- [Source data]:

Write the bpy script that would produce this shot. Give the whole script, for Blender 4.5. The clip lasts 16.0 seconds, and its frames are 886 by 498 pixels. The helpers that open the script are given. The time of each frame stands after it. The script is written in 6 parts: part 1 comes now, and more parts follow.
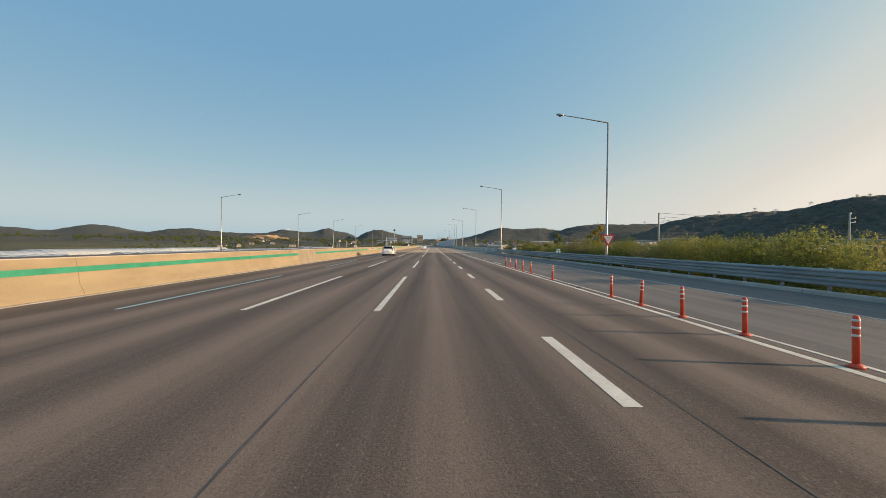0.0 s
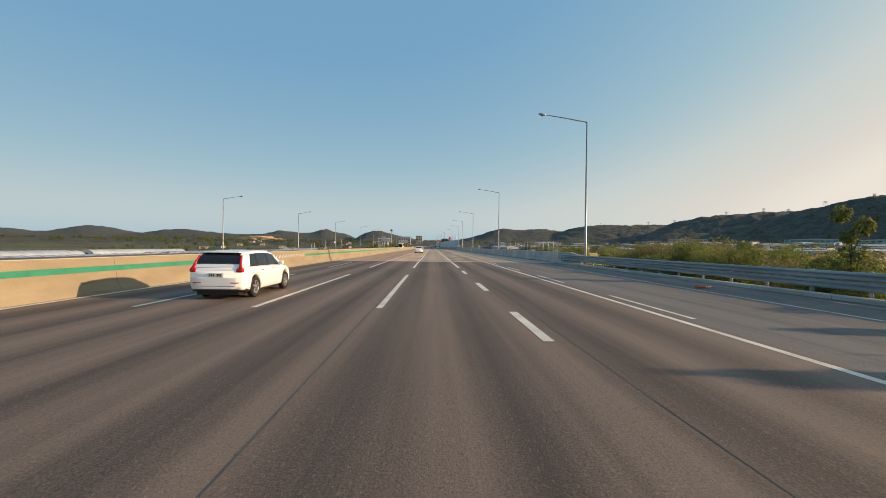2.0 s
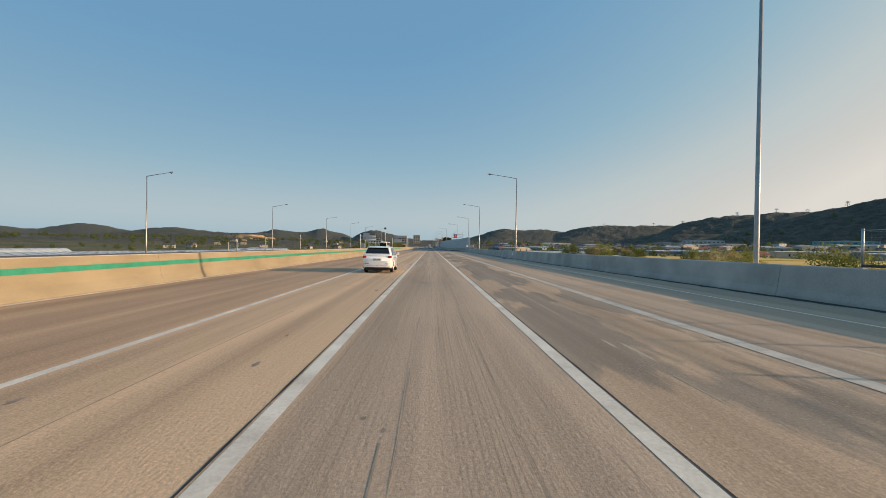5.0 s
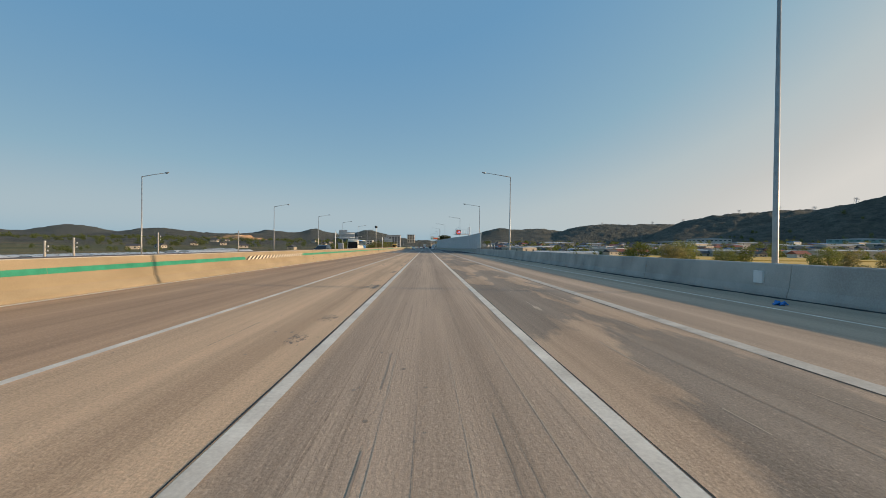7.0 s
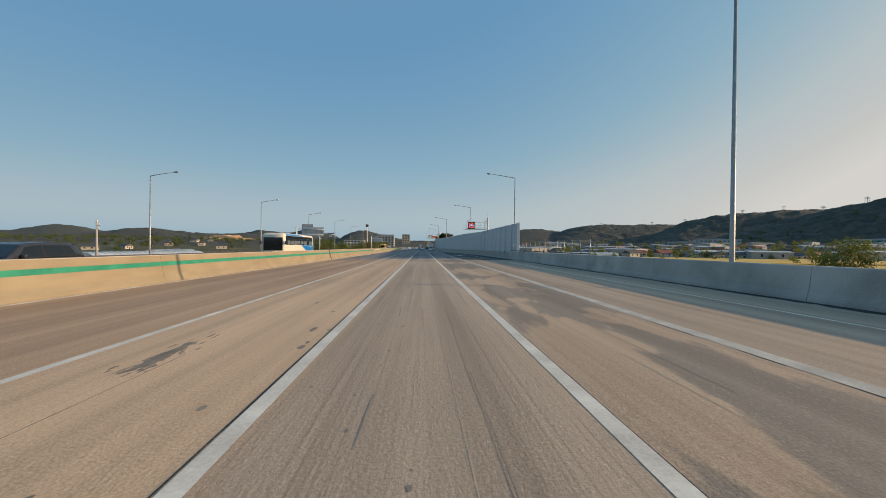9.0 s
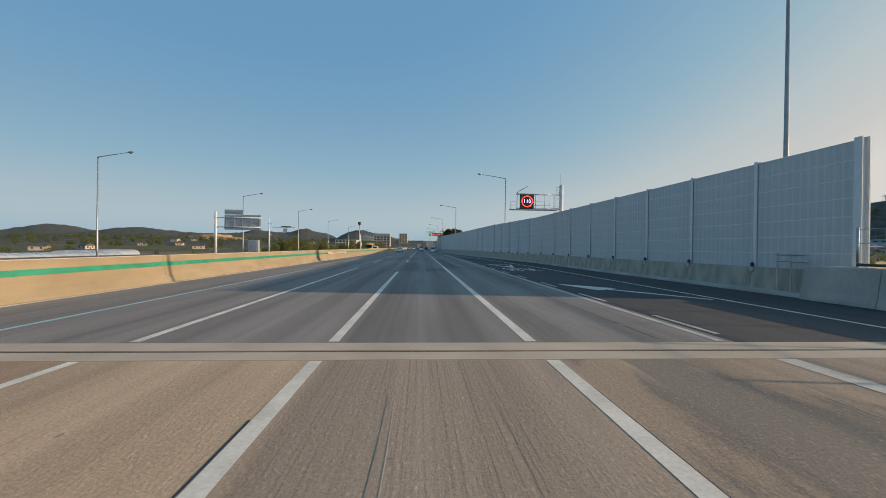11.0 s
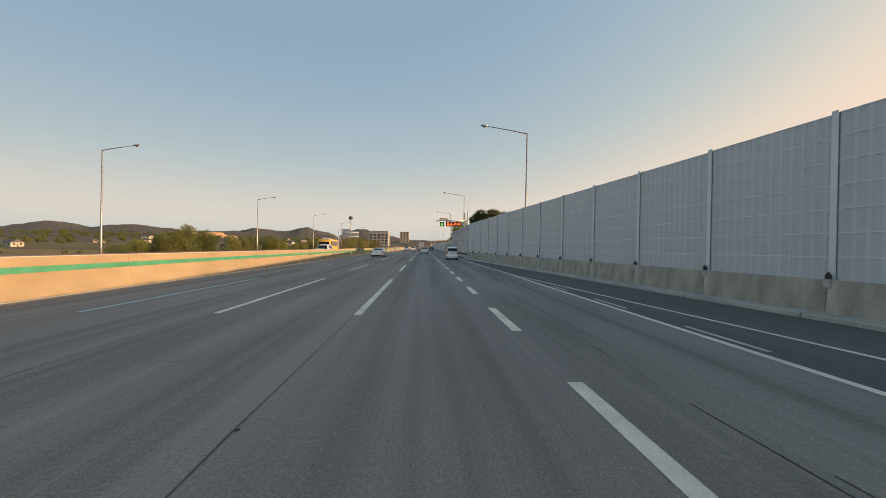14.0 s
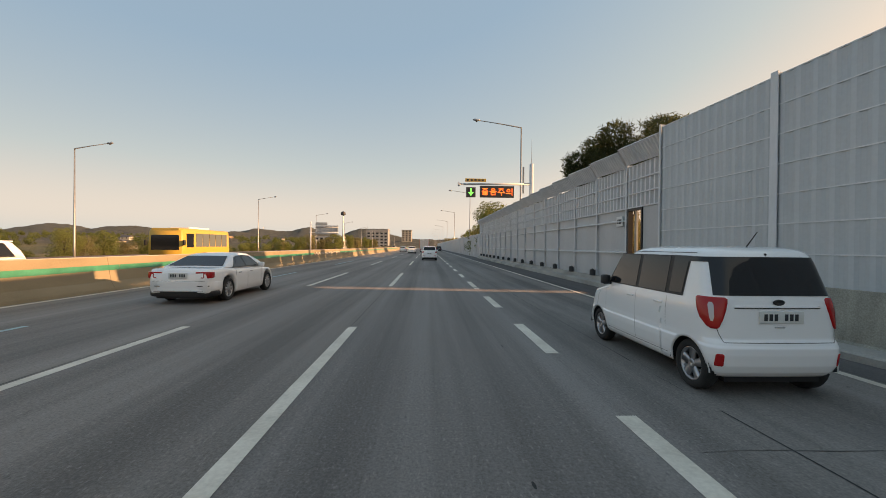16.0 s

- [Direction]: Return each line from the material above exactly, but not the pictures.

- [Result of this exercise]:
Write the bpy script that would produce this shot. Give the whole script, for Blender 4.5. The clip lasts 16.0 seconds, and its frames are 886 by 498 pixels. The helpers that open the script are given. The time of each frame stands after it. The script is written in 6 parts: part 1 comes now, and more parts follow.
0.0 s
2.0 s
5.0 s
7.0 s
9.0 s
11.0 s
14.0 s
16.0 s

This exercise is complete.